С одним из фашистских асов-снайперов, появившихся на нашем участке, я решил помериться силой.
Три дня просидел я в тылу полка, проверяя готовность к предстоящей схватке. Снова и снова нанизывал пустые спичечные коробки на соломинки и, начав со ста метров, все увеличивая и увеличивая расстояние, сбивал соломинки.
Почувствовав наконец, что вполне подготовлен к поединку, я отправился на КП батальона.
— Товарищ майор, — обратился я к комбату Морозову, — разрешите поискать этого фашистского снайпера. Хочу пойти с ним на сближение. Вы разрешите? Я готов ко всему: либо я его, либо он меня — третьего не дано. Но идти надо, надо! Разрешите?

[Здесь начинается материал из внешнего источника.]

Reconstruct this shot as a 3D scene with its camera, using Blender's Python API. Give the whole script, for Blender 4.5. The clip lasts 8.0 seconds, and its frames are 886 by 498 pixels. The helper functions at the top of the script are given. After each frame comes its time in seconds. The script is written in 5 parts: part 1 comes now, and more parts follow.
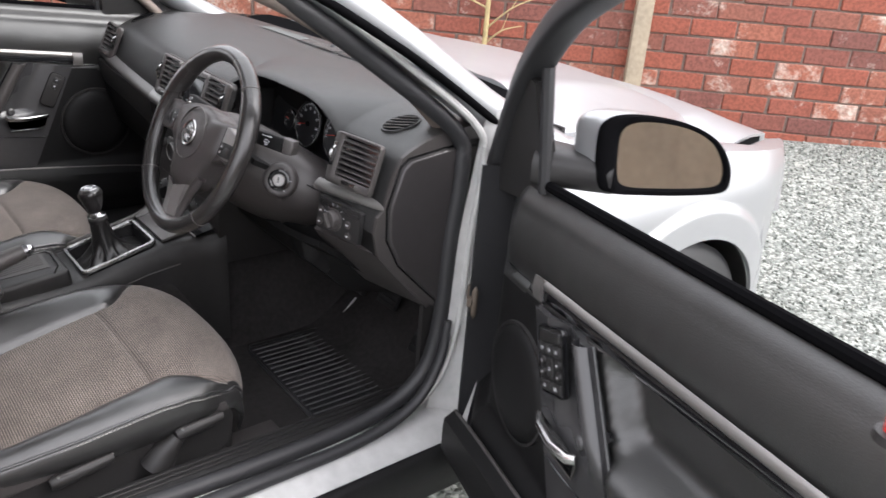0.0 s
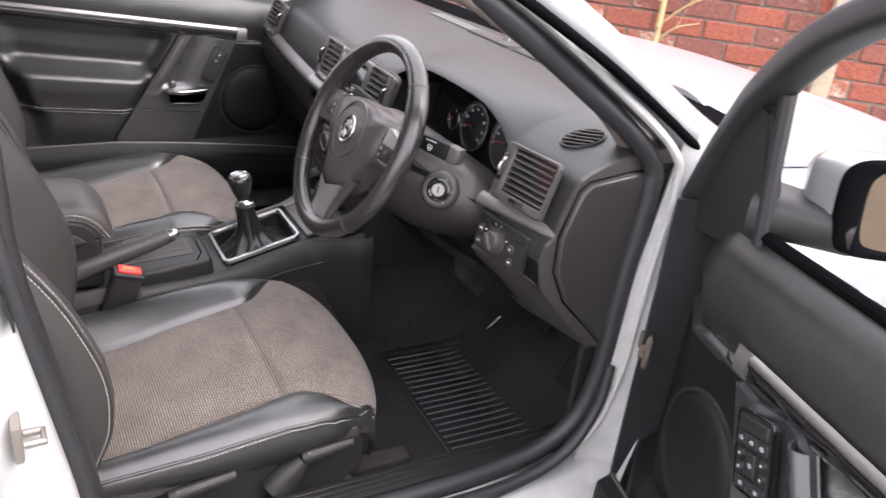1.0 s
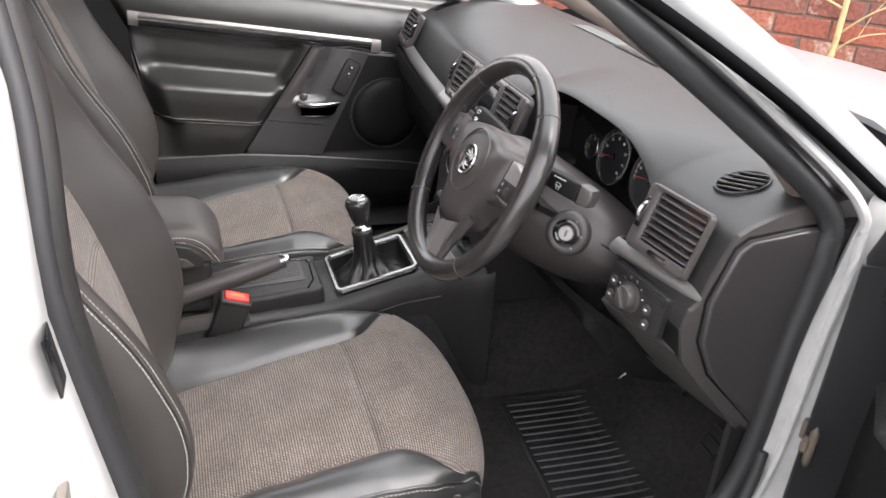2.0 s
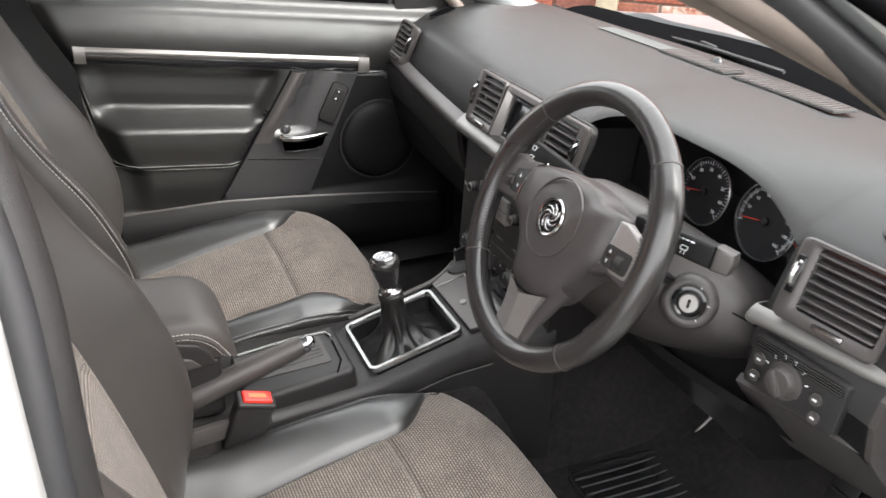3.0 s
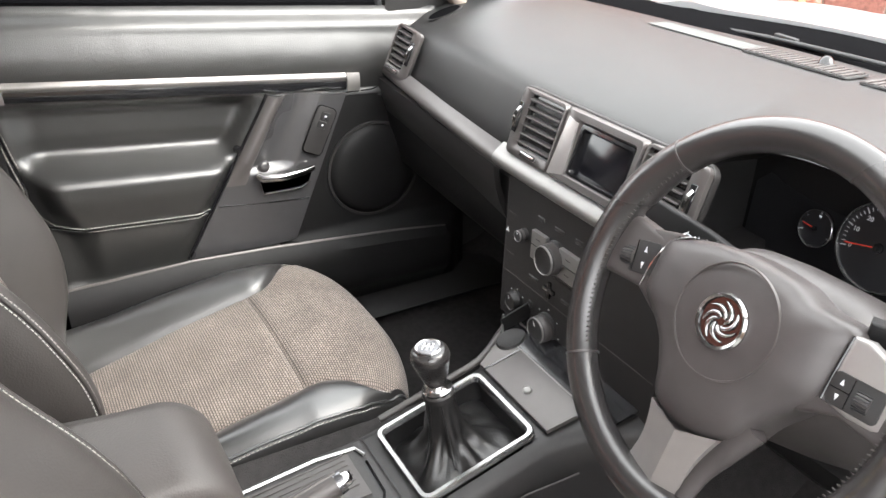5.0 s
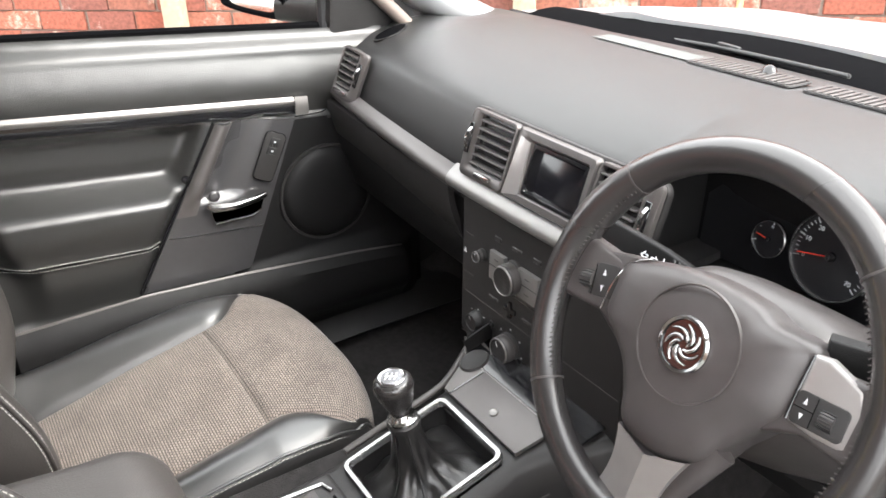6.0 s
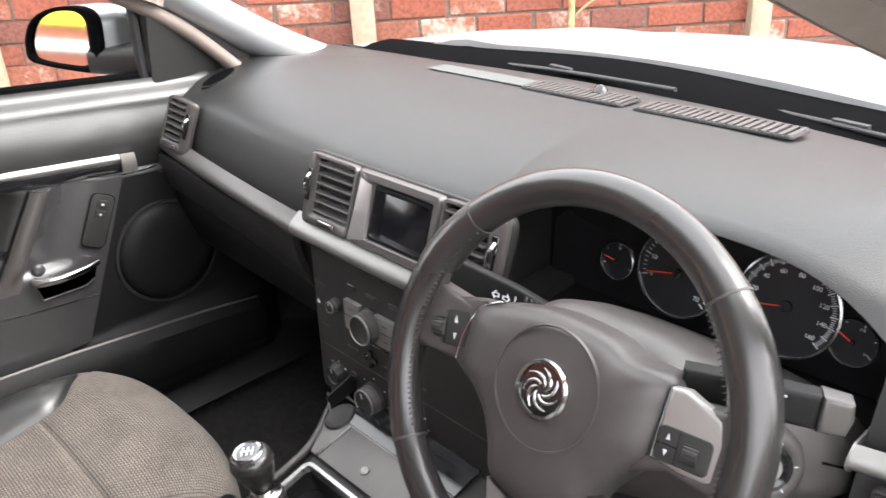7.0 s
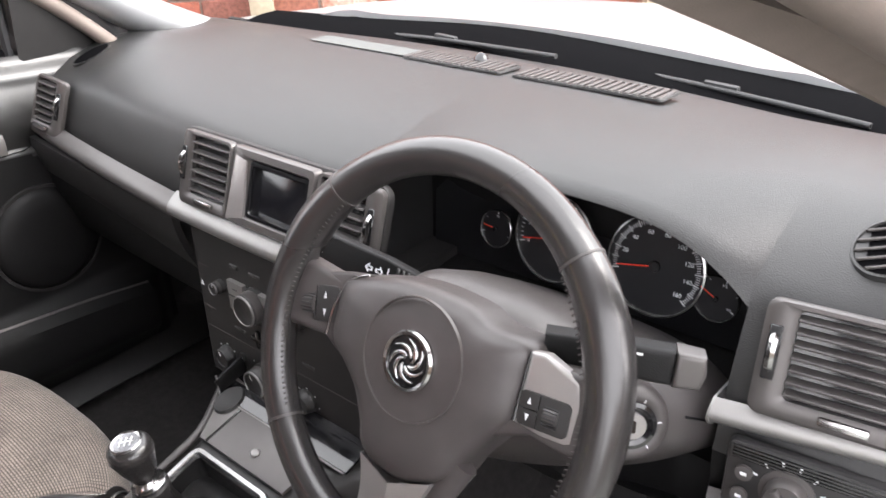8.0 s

— Что ж, Евгений, дуэль — так дуэль. Но запомни: нам надо, чтобы ты его! Какая от нас помощь требуется?
— Прикажите взводам, товарищ майор, чтобы два — три дня наши не ходили по траншеям, зря не высовывались. Но стрельбу не прекращать! Пусть даже в небо бьют, лишь бы треск стоял. Хочу, чтобы фашист понервничал, поискал для себя цели.
— Это мы сделаем. Так когда идешь?
— Да сегодня в ночь и отправлюсь.
Путем вычисления «обратной вилки», получившейся от попаданий фашиста, я пришел к выводу, что сидит он где-то недалеко от трамвайной линии, перед нашим третьим взводом — правее его и ближе к Финскому заливу, на нейтральной полосе. Только оттуда и мог он бить поперек нашей траншеи. Я предполагал, что у фашиста не одна, а может быть, две-три запасные позиции, но и те должны были быть в той же стороне. «Ловко пристроился, сукин сын, — думал я, — не видя целей, он бил «на ощупь», по входам наших землянок. И поражал бойцов, сидящих против входа, занавешенного простой плащ-палаткой. Бил наугад и попадал».
Вот в ту сторону, облаченный поверх одежды в белоснежный маскхалат, я и пополз морозной темной ночью.
К рассвету я уже лежал на нейтральной полосе, хорошо замаскировавшись в глубоком снегу. За свою маскировку я не беспокоился. А вот удастся ли обнаружить врага? Он ведь тоже будет замаскирован тем же снегом, надо полагать, не хуже моего.
День прошел в наблюдении за противником. Мне не везло: фашистский ас себя не обнаруживал. С его стороны не было сделано ни одного выстрела — то ли валивший снег мешал ему, то ли он не мог найти для себя цели. Мне оставалось только ждать.